Exercise materials =>
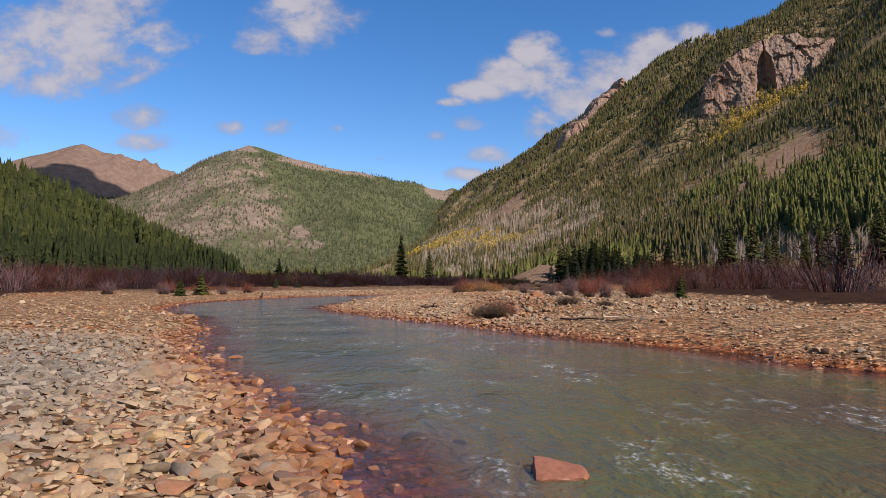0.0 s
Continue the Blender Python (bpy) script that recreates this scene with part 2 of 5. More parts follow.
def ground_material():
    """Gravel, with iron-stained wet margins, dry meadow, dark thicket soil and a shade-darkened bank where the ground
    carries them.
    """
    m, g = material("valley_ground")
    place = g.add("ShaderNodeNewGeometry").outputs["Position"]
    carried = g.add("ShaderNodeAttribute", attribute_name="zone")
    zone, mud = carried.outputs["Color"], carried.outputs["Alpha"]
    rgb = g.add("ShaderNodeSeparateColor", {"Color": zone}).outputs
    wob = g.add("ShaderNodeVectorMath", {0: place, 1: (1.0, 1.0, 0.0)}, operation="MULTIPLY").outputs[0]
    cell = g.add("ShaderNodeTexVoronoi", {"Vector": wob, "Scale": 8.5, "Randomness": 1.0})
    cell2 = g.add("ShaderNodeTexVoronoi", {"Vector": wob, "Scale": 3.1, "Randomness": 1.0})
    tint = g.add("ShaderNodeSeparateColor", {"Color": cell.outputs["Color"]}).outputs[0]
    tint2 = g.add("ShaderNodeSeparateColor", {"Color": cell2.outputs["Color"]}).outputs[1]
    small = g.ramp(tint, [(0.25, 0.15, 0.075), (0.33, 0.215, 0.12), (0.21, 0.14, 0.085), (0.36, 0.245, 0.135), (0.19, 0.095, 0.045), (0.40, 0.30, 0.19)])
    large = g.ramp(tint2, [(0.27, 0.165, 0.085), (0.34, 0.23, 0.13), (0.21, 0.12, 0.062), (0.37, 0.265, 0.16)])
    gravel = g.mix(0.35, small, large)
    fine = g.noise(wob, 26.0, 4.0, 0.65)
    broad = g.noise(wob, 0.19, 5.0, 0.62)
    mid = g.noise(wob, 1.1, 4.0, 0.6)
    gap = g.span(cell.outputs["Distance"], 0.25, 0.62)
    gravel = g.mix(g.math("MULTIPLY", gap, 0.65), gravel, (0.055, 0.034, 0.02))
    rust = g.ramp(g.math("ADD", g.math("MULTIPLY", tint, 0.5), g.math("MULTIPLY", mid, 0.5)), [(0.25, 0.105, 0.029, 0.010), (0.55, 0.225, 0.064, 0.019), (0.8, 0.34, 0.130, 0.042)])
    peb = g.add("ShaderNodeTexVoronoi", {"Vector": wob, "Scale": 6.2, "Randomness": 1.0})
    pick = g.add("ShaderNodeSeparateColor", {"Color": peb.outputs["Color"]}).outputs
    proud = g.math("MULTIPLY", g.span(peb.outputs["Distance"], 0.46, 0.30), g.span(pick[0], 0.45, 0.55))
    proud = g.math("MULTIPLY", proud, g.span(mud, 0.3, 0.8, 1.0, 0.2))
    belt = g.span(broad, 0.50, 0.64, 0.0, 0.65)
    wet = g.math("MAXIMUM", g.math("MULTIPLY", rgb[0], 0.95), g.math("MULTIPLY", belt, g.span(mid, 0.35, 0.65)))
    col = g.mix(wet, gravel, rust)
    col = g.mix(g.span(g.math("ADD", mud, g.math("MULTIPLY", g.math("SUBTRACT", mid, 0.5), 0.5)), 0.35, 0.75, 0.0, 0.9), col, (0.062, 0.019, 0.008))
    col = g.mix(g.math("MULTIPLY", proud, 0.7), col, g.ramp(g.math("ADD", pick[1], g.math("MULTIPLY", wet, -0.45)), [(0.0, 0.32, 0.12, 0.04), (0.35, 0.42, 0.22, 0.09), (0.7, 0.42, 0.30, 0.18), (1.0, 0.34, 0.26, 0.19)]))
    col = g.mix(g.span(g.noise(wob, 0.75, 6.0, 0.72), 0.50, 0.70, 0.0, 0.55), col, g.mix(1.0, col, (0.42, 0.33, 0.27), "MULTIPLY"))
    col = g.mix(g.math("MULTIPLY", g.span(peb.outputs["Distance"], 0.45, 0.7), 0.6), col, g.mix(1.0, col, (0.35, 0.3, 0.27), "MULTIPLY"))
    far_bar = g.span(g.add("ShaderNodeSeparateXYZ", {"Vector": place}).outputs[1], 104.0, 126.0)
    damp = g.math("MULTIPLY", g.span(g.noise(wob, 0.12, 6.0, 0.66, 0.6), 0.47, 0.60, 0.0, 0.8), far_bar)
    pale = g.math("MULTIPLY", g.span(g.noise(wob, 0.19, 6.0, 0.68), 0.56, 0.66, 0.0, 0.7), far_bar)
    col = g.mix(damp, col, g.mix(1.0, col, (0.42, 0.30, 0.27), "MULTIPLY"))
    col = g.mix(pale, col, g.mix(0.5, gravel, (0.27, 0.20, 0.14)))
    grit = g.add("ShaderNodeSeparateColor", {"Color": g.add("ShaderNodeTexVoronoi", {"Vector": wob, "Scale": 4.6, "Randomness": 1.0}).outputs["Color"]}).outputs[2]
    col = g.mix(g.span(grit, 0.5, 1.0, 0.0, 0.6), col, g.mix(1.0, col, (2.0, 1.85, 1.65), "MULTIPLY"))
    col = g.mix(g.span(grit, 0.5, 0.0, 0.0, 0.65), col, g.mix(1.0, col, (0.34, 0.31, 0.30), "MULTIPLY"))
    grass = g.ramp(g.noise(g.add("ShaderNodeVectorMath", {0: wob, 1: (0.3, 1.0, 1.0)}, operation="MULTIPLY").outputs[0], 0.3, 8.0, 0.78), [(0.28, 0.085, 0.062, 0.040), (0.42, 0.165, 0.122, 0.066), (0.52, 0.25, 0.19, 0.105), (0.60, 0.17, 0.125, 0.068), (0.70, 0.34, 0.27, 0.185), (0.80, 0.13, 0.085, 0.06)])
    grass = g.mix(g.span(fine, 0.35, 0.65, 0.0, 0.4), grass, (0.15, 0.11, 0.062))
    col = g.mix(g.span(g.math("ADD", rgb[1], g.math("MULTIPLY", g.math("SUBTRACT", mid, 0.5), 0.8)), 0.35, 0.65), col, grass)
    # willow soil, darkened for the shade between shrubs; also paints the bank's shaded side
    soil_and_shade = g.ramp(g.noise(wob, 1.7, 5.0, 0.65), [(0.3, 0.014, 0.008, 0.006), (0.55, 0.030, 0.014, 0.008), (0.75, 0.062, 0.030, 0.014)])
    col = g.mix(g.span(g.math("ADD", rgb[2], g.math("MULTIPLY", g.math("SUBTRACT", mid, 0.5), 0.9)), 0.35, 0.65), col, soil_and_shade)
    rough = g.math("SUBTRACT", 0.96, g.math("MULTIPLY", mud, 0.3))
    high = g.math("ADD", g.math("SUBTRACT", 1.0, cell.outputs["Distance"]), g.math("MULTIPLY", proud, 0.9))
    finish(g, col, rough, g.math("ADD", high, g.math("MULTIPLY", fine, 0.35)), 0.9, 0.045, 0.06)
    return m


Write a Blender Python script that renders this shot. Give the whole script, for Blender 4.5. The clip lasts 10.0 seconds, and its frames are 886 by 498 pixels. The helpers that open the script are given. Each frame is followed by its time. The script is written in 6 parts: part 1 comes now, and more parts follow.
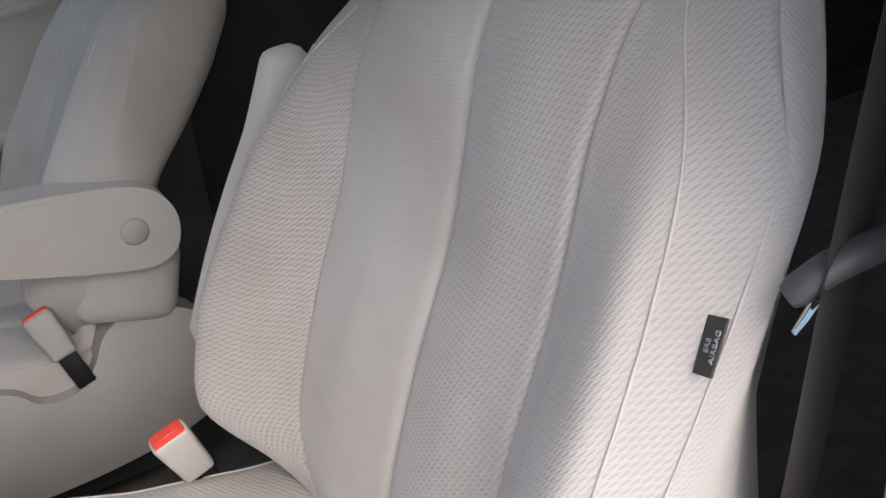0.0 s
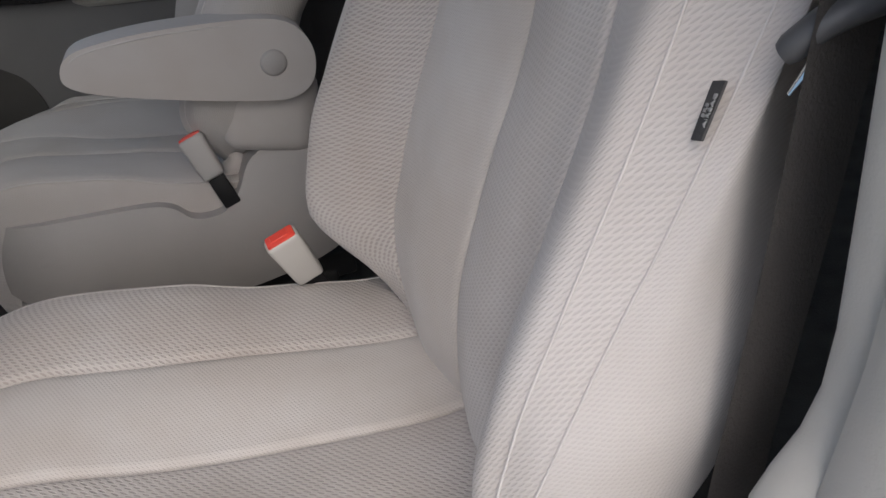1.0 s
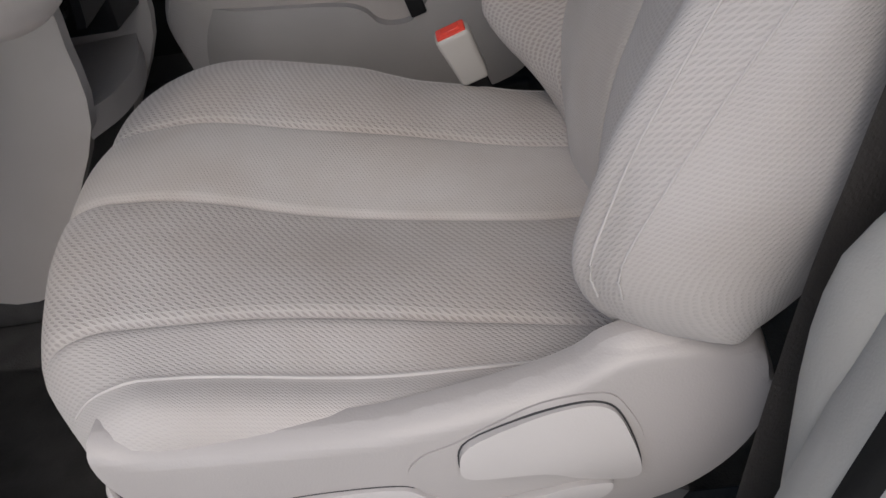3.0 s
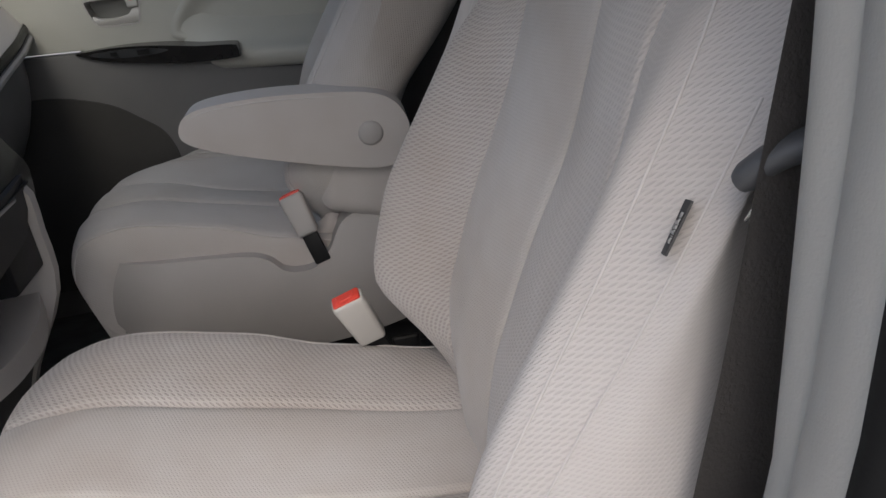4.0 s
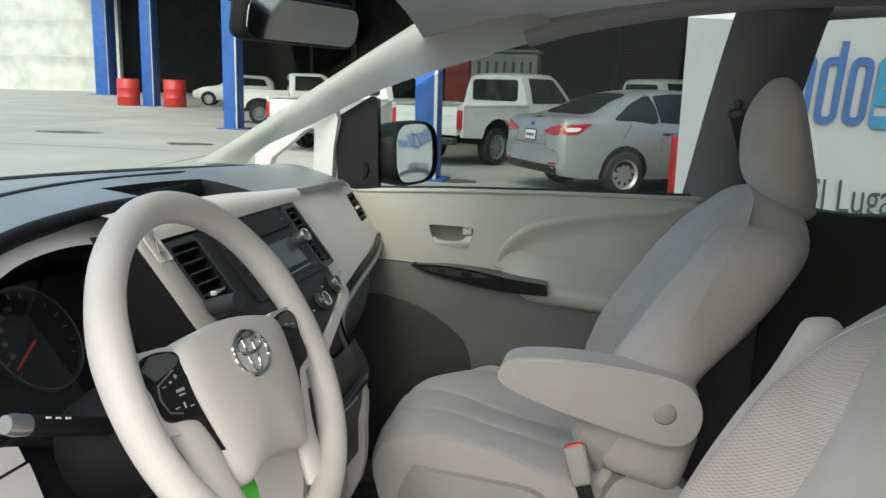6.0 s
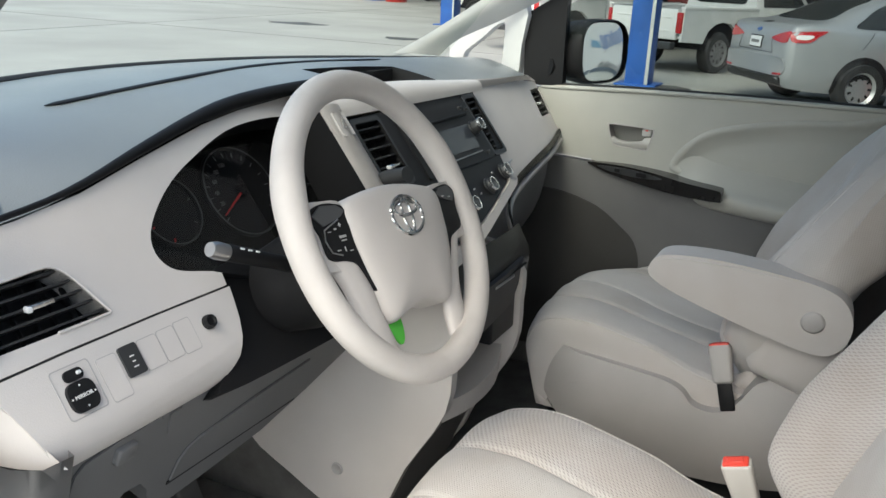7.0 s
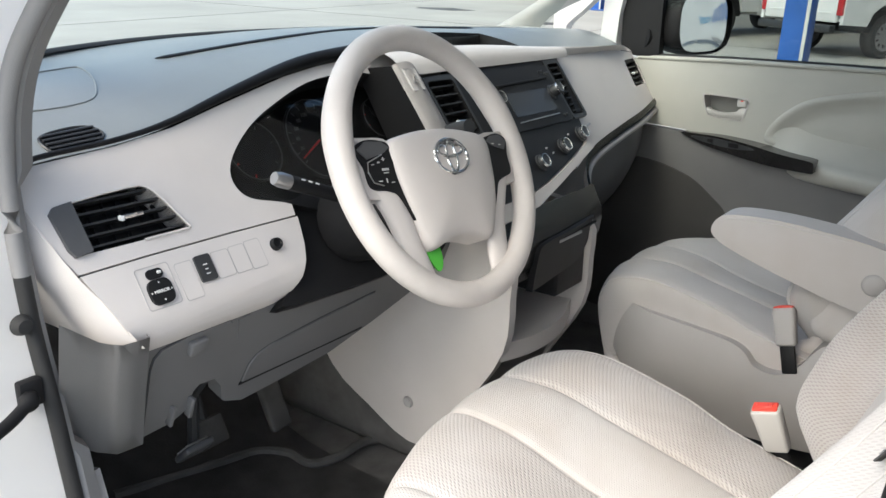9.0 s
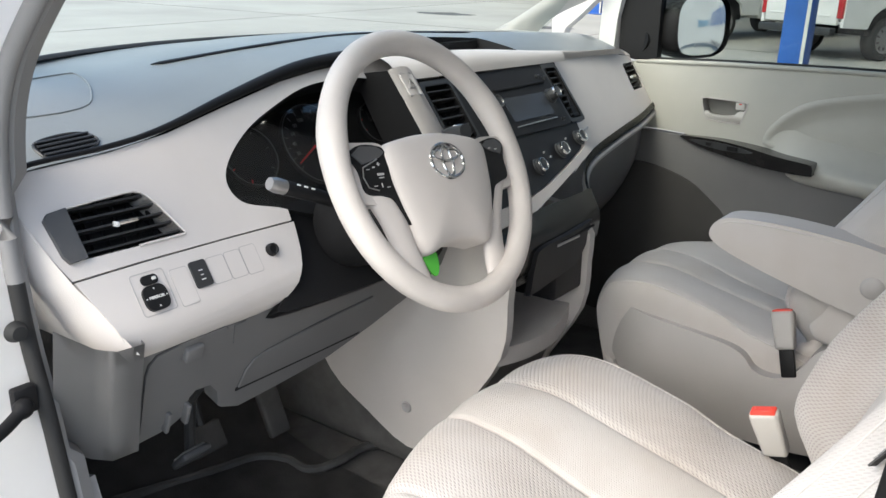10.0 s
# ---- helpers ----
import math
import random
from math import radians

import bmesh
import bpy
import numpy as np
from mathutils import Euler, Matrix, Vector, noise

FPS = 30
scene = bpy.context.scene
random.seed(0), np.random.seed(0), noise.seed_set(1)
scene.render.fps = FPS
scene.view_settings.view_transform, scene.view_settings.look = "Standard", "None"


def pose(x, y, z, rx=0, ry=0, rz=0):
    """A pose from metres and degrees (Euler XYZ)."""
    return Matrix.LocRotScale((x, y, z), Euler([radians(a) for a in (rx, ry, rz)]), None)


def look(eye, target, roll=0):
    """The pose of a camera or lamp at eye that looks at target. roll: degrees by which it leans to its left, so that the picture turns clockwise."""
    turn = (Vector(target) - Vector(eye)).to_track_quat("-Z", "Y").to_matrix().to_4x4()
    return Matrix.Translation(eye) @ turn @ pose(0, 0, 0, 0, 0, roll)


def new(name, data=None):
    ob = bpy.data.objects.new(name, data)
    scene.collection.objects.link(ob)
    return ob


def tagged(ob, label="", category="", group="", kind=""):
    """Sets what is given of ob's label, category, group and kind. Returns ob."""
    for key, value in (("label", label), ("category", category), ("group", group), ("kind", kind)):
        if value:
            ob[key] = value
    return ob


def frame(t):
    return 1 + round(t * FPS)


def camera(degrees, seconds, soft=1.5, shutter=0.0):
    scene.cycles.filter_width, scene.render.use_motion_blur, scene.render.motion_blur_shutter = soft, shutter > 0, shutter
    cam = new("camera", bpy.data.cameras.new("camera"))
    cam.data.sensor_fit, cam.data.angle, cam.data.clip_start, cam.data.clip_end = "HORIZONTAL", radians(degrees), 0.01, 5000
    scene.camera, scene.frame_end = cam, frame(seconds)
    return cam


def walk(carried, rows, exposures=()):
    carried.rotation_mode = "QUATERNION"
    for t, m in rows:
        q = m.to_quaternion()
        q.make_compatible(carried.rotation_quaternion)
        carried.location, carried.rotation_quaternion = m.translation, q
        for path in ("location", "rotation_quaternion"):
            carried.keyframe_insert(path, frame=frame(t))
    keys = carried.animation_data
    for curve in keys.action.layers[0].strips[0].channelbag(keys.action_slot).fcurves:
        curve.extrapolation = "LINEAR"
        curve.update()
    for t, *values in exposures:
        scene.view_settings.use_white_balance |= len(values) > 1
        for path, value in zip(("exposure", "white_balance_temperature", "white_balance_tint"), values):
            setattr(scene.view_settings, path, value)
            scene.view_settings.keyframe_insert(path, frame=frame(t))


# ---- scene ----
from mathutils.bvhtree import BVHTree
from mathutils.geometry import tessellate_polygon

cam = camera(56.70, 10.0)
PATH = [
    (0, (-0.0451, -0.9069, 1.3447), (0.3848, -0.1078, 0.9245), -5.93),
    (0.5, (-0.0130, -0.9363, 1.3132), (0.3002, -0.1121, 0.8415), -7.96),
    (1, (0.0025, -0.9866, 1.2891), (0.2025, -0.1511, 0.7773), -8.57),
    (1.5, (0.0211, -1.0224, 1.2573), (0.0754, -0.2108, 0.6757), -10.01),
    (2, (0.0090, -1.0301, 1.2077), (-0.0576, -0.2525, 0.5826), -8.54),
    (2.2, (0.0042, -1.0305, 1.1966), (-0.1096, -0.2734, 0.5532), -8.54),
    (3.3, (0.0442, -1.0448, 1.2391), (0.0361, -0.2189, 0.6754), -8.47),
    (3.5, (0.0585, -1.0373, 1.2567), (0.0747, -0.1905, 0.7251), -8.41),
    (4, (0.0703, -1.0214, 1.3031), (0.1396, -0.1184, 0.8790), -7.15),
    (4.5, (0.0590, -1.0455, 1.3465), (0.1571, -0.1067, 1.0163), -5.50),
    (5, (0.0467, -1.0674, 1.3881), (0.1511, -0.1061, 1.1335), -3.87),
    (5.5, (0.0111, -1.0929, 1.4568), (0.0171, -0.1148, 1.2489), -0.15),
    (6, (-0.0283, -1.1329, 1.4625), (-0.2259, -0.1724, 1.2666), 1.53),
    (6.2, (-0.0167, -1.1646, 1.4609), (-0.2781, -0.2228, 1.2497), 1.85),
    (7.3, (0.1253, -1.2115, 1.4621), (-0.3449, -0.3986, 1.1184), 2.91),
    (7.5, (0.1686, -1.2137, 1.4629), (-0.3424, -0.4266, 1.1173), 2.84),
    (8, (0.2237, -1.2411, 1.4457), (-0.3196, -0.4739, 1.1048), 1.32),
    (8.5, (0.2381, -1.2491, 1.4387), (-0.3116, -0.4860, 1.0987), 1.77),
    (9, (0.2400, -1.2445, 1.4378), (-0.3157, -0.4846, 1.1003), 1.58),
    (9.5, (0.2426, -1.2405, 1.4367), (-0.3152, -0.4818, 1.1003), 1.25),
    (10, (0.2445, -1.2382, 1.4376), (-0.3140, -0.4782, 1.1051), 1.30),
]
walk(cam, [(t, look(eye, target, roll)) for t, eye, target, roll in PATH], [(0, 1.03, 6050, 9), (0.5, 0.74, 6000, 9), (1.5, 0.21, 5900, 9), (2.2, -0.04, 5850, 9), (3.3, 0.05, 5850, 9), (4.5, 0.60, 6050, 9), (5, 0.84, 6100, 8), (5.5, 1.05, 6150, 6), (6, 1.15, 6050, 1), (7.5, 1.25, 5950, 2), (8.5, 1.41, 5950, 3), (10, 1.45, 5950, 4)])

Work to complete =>
Transcribe word for word the lines from the one holding "curve.update()" through the one holding "from mathutils.geometry import". Include both, and add nothing.

Solution to the exercise =>
        curve.update()
    for t, *values in exposures:
        scene.view_settings.use_white_balance |= len(values) > 1
        for path, value in zip(("exposure", "white_balance_temperature", "white_balance_tint"), values):
            setattr(scene.view_settings, path, value)
            scene.view_settings.keyframe_insert(path, frame=frame(t))


# ---- scene ----
from mathutils.bvhtree import BVHTree
from mathutils.geometry import tessellate_polygon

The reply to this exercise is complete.